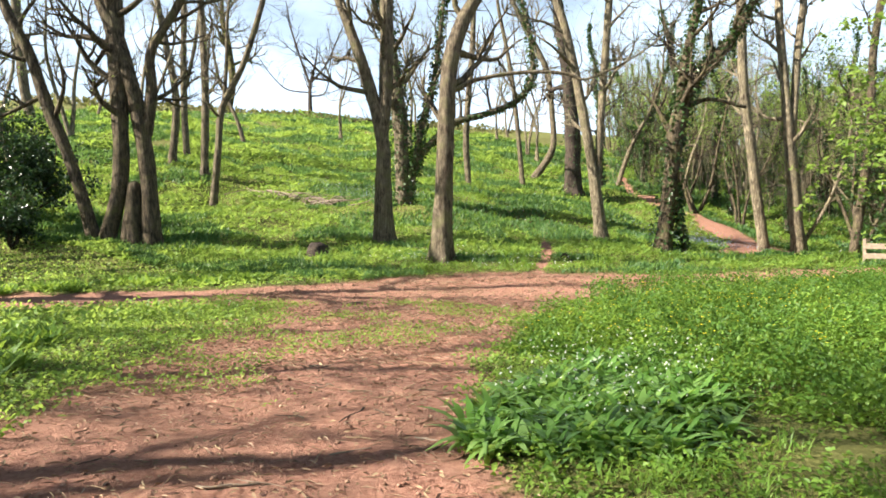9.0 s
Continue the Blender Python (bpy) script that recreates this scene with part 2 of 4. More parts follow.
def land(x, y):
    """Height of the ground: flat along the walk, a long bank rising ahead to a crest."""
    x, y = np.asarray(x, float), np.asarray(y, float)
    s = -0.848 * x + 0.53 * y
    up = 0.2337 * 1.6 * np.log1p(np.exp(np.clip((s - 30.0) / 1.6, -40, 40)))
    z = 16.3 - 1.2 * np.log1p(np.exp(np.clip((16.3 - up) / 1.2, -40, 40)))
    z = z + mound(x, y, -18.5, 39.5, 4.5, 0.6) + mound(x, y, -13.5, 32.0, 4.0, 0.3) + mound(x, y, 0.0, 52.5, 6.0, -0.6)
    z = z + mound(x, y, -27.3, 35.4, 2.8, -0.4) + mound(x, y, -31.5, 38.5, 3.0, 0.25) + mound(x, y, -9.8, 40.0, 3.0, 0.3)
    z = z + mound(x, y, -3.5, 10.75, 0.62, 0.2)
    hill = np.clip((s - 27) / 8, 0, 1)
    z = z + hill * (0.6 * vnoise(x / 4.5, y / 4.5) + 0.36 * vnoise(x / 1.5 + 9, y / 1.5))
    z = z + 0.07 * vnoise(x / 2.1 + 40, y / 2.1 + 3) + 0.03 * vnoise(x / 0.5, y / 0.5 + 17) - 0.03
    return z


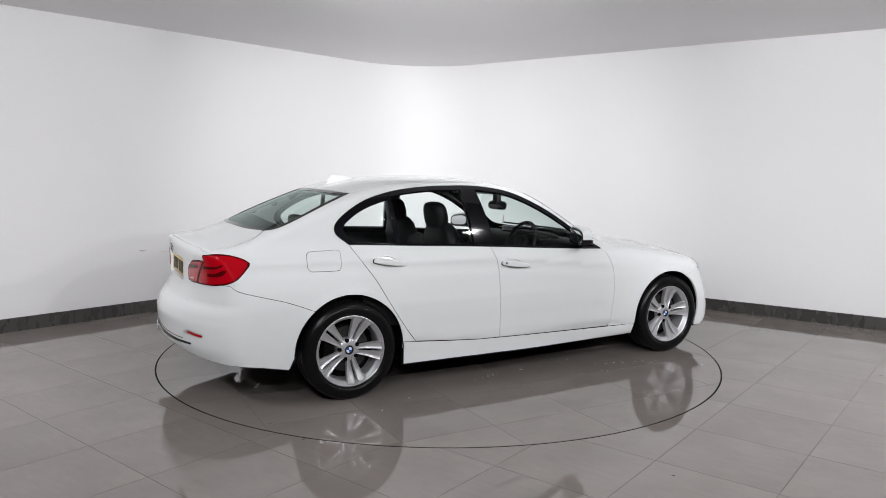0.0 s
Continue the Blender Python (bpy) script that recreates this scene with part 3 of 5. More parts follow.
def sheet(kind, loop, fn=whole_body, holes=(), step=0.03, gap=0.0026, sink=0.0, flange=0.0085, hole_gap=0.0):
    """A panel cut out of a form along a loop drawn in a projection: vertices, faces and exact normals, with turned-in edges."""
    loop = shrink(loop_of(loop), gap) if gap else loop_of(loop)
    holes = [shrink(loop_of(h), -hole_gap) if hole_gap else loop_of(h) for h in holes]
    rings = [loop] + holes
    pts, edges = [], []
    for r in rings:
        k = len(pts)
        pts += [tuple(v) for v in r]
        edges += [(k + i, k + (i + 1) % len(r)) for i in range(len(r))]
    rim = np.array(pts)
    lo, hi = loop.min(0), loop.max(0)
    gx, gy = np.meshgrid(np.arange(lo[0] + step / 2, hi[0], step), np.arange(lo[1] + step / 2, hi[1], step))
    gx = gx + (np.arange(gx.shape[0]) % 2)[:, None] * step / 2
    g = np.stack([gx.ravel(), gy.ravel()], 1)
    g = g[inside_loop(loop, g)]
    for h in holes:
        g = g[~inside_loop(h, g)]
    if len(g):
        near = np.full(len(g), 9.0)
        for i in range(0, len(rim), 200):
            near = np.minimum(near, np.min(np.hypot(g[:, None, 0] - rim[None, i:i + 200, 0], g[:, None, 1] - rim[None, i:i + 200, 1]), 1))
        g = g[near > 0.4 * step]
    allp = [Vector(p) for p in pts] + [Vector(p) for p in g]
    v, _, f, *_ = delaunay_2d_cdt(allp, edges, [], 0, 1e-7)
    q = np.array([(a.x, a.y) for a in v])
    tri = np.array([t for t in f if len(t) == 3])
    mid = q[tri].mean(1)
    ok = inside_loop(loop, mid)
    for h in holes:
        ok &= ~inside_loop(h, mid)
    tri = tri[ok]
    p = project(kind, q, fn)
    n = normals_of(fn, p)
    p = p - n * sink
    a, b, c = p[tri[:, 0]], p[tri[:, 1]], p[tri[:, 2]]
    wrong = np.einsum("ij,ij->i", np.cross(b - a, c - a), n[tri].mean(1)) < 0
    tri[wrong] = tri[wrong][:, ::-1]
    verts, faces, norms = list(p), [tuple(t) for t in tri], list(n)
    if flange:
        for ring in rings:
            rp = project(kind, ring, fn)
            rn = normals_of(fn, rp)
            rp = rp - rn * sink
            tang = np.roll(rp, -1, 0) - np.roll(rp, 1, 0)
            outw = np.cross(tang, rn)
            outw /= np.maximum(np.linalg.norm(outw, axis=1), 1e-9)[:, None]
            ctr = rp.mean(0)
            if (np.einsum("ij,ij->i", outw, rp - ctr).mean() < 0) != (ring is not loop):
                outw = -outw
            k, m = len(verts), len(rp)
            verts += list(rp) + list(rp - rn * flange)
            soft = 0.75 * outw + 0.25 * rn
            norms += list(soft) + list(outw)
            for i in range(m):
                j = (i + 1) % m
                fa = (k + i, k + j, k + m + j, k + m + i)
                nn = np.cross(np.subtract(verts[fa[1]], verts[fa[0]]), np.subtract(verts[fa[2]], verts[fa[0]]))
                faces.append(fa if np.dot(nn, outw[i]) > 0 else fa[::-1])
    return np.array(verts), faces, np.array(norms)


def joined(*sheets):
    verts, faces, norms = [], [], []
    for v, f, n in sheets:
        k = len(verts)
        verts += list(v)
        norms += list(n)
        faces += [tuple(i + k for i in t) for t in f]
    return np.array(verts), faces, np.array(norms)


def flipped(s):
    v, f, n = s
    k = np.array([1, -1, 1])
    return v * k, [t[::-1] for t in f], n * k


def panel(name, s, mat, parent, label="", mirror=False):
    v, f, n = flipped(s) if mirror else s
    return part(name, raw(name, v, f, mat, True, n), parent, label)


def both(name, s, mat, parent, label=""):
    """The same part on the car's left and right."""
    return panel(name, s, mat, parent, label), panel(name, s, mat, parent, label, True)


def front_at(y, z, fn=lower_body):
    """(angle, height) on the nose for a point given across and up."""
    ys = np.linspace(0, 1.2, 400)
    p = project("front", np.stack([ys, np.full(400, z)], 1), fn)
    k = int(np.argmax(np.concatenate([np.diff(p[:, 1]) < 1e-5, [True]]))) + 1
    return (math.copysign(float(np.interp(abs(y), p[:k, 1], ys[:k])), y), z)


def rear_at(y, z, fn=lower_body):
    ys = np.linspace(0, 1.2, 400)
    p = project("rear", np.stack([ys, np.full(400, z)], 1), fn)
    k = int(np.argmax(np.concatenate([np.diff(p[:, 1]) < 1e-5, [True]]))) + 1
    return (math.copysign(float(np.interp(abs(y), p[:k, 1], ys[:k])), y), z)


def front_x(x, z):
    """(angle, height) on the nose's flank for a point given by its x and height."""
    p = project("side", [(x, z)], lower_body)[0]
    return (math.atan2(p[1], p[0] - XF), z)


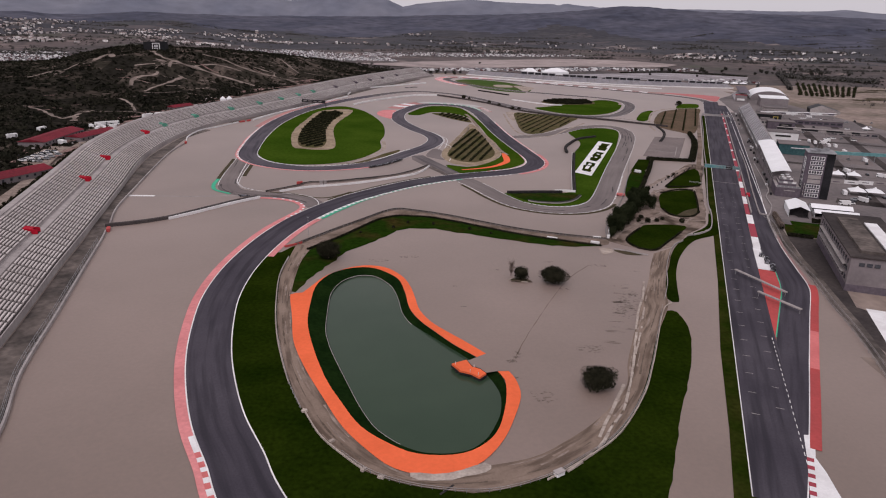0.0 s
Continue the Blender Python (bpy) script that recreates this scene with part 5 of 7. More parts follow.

(Task description):
Copy the material above in full and exactly, skipping pictures.

(Answer):
9.0 s
Continue the Blender Python (bpy) script that recreates this scene with part 2 of 4. More parts follow.
def land(x, y):
    """Height of the ground: flat along the walk, a long bank rising ahead to a crest."""
    x, y = np.asarray(x, float), np.asarray(y, float)
    s = -0.848 * x + 0.53 * y
    up = 0.2337 * 1.6 * np.log1p(np.exp(np.clip((s - 30.0) / 1.6, -40, 40)))
    z = 16.3 - 1.2 * np.log1p(np.exp(np.clip((16.3 - up) / 1.2, -40, 40)))
    z = z + mound(x, y, -18.5, 39.5, 4.5, 0.6) + mound(x, y, -13.5, 32.0, 4.0, 0.3) + mound(x, y, 0.0, 52.5, 6.0, -0.6)
    z = z + mound(x, y, -27.3, 35.4, 2.8, -0.4) + mound(x, y, -31.5, 38.5, 3.0, 0.25) + mound(x, y, -9.8, 40.0, 3.0, 0.3)
    z = z + mound(x, y, -3.5, 10.75, 0.62, 0.2)
    hill = np.clip((s - 27) / 8, 0, 1)
    z = z + hill * (0.6 * vnoise(x / 4.5, y / 4.5) + 0.36 * vnoise(x / 1.5 + 9, y / 1.5))
    z = z + 0.07 * vnoise(x / 2.1 + 40, y / 2.1 + 3) + 0.03 * vnoise(x / 0.5, y / 0.5 + 17) - 0.03
    return z


0.0 s
Continue the Blender Python (bpy) script that recreates this scene with part 3 of 5. More parts follow.
def sheet(kind, loop, fn=whole_body, holes=(), step=0.03, gap=0.0026, sink=0.0, flange=0.0085, hole_gap=0.0):
    """A panel cut out of a form along a loop drawn in a projection: vertices, faces and exact normals, with turned-in edges."""
    loop = shrink(loop_of(loop), gap) if gap else loop_of(loop)
    holes = [shrink(loop_of(h), -hole_gap) if hole_gap else loop_of(h) for h in holes]
    rings = [loop] + holes
    pts, edges = [], []
    for r in rings:
        k = len(pts)
        pts += [tuple(v) for v in r]
        edges += [(k + i, k + (i + 1) % len(r)) for i in range(len(r))]
    rim = np.array(pts)
    lo, hi = loop.min(0), loop.max(0)
    gx, gy = np.meshgrid(np.arange(lo[0] + step / 2, hi[0], step), np.arange(lo[1] + step / 2, hi[1], step))
    gx = gx + (np.arange(gx.shape[0]) % 2)[:, None] * step / 2
    g = np.stack([gx.ravel(), gy.ravel()], 1)
    g = g[inside_loop(loop, g)]
    for h in holes:
        g = g[~inside_loop(h, g)]
    if len(g):
        near = np.full(len(g), 9.0)
        for i in range(0, len(rim), 200):
            near = np.minimum(near, np.min(np.hypot(g[:, None, 0] - rim[None, i:i + 200, 0], g[:, None, 1] - rim[None, i:i + 200, 1]), 1))
        g = g[near > 0.4 * step]
    allp = [Vector(p) for p in pts] + [Vector(p) for p in g]
    v, _, f, *_ = delaunay_2d_cdt(allp, edges, [], 0, 1e-7)
    q = np.array([(a.x, a.y) for a in v])
    tri = np.array([t for t in f if len(t) == 3])
    mid = q[tri].mean(1)
    ok = inside_loop(loop, mid)
    for h in holes:
        ok &= ~inside_loop(h, mid)
    tri = tri[ok]
    p = project(kind, q, fn)
    n = normals_of(fn, p)
    p = p - n * sink
    a, b, c = p[tri[:, 0]], p[tri[:, 1]], p[tri[:, 2]]
    wrong = np.einsum("ij,ij->i", np.cross(b - a, c - a), n[tri].mean(1)) < 0
    tri[wrong] = tri[wrong][:, ::-1]
    verts, faces, norms = list(p), [tuple(t) for t in tri], list(n)
    if flange:
        for ring in rings:
            rp = project(kind, ring, fn)
            rn = normals_of(fn, rp)
            rp = rp - rn * sink
            tang = np.roll(rp, -1, 0) - np.roll(rp, 1, 0)
            outw = np.cross(tang, rn)
            outw /= np.maximum(np.linalg.norm(outw, axis=1), 1e-9)[:, None]
            ctr = rp.mean(0)
            if (np.einsum("ij,ij->i", outw, rp - ctr).mean() < 0) != (ring is not loop):
                outw = -outw
            k, m = len(verts), len(rp)
            verts += list(rp) + list(rp - rn * flange)
            soft = 0.75 * outw + 0.25 * rn
            norms += list(soft) + list(outw)
            for i in range(m):
                j = (i + 1) % m
                fa = (k + i, k + j, k + m + j, k + m + i)
                nn = np.cross(np.subtract(verts[fa[1]], verts[fa[0]]), np.subtract(verts[fa[2]], verts[fa[0]]))
                faces.append(fa if np.dot(nn, outw[i]) > 0 else fa[::-1])
    return np.array(verts), faces, np.array(norms)


def joined(*sheets):
    verts, faces, norms = [], [], []
    for v, f, n in sheets:
        k = len(verts)
        verts += list(v)
        norms += list(n)
        faces += [tuple(i + k for i in t) for t in f]
    return np.array(verts), faces, np.array(norms)


def flipped(s):
    v, f, n = s
    k = np.array([1, -1, 1])
    return v * k, [t[::-1] for t in f], n * k


def panel(name, s, mat, parent, label="", mirror=False):
    v, f, n = flipped(s) if mirror else s
    return part(name, raw(name, v, f, mat, True, n), parent, label)


def both(name, s, mat, parent, label=""):
    """The same part on the car's left and right."""
    return panel(name, s, mat, parent, label), panel(name, s, mat, parent, label, True)


def front_at(y, z, fn=lower_body):
    """(angle, height) on the nose for a point given across and up."""
    ys = np.linspace(0, 1.2, 400)
    p = project("front", np.stack([ys, np.full(400, z)], 1), fn)
    k = int(np.argmax(np.concatenate([np.diff(p[:, 1]) < 1e-5, [True]]))) + 1
    return (math.copysign(float(np.interp(abs(y), p[:k, 1], ys[:k])), y), z)


def rear_at(y, z, fn=lower_body):
    ys = np.linspace(0, 1.2, 400)
    p = project("rear", np.stack([ys, np.full(400, z)], 1), fn)
    k = int(np.argmax(np.concatenate([np.diff(p[:, 1]) < 1e-5, [True]]))) + 1
    return (math.copysign(float(np.interp(abs(y), p[:k, 1], ys[:k])), y), z)


def front_x(x, z):
    """(angle, height) on the nose's flank for a point given by its x and height."""
    p = project("side", [(x, z)], lower_body)[0]
    return (math.atan2(p[1], p[0] - XF), z)


0.0 s
Continue the Blender Python (bpy) script that recreates this scene with part 5 of 7. More parts follow.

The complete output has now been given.